AIM OF THE EXERCISE: Output every line exactly as written. Leave out pictures.

* start *

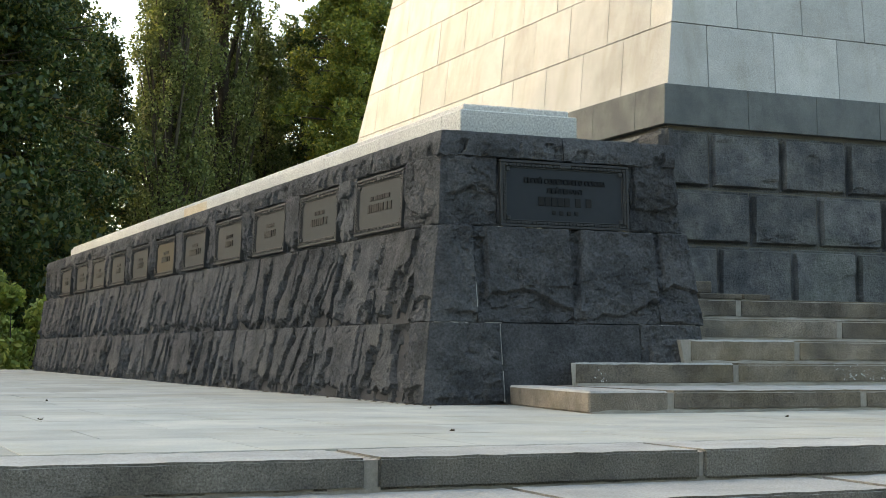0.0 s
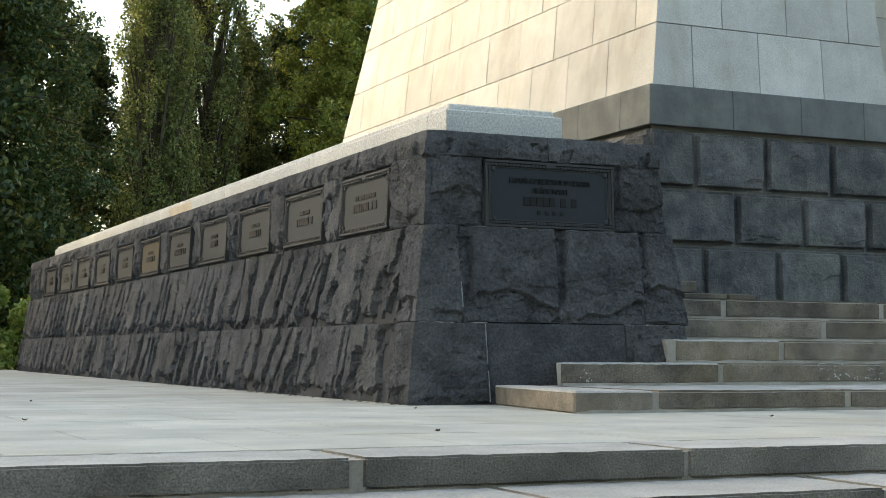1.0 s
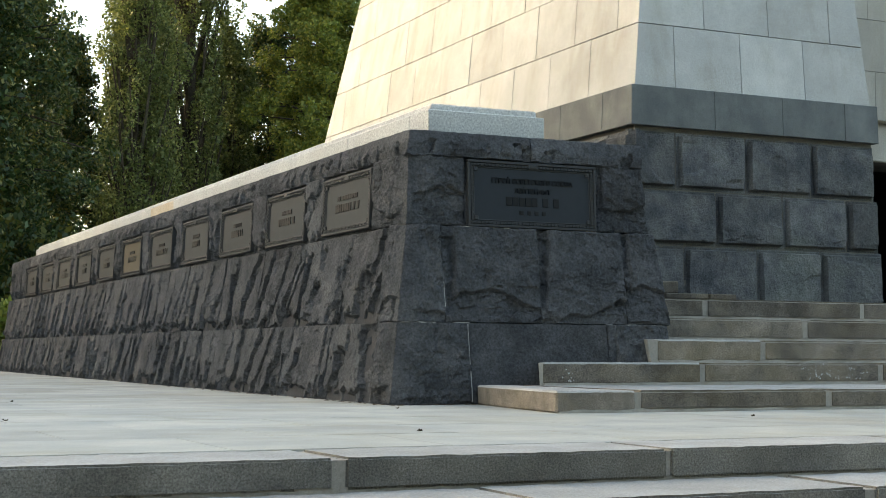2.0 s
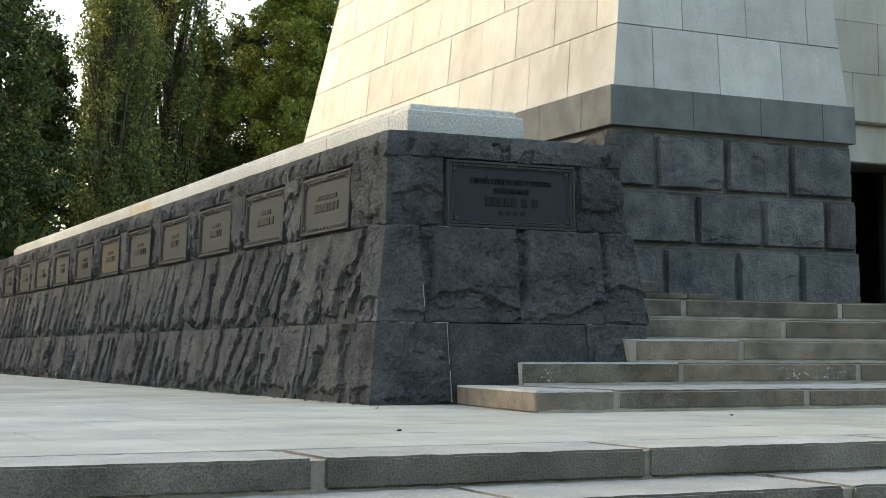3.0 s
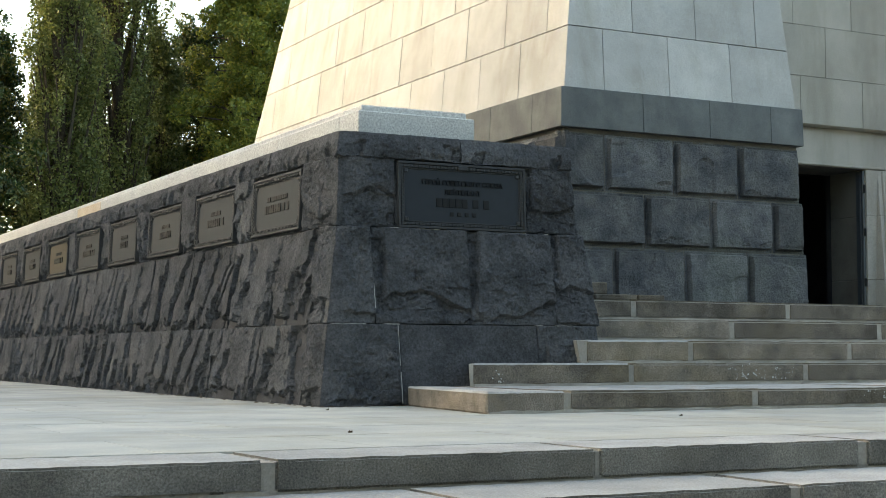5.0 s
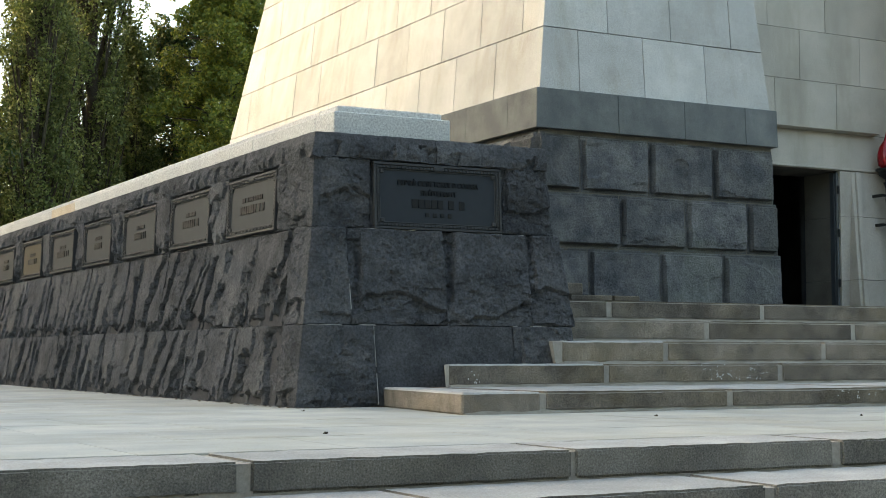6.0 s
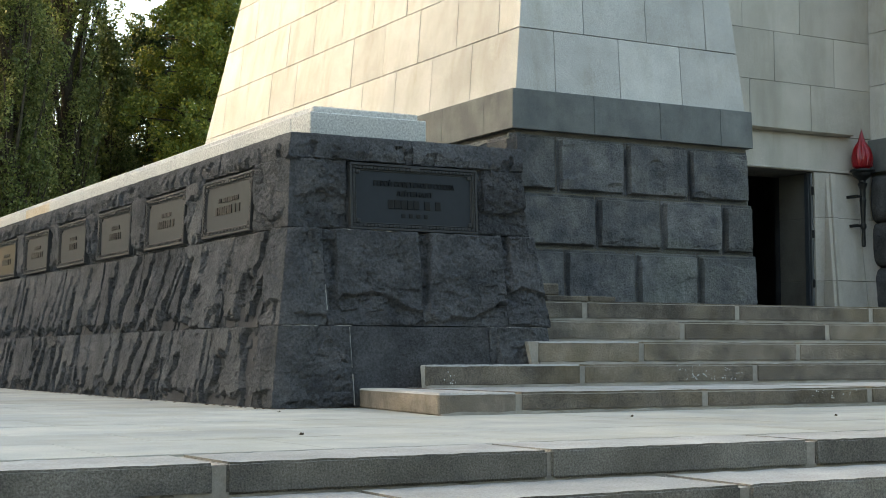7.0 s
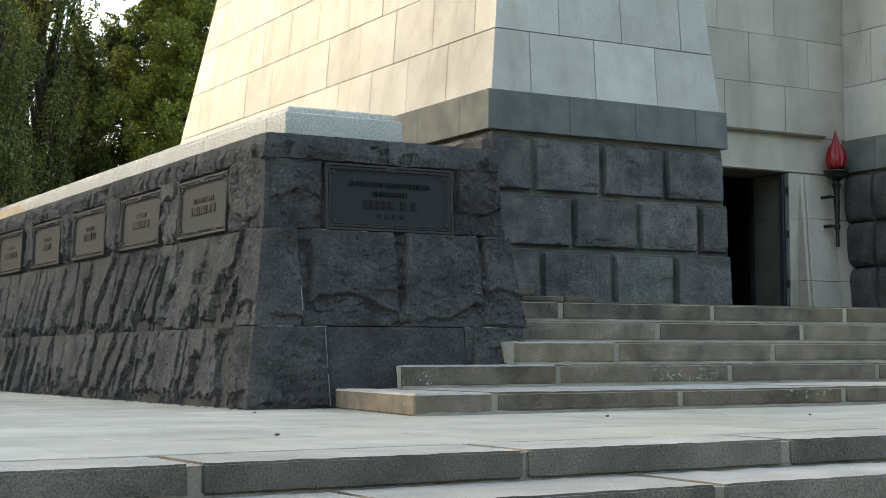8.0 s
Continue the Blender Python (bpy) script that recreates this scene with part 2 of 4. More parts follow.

* end *

RESPONSE BELOW:
0.0 s
1.0 s
2.0 s
3.0 s
5.0 s
6.0 s
7.0 s
8.0 s
Continue the Blender Python (bpy) script that recreates this scene with part 2 of 4. More parts follow.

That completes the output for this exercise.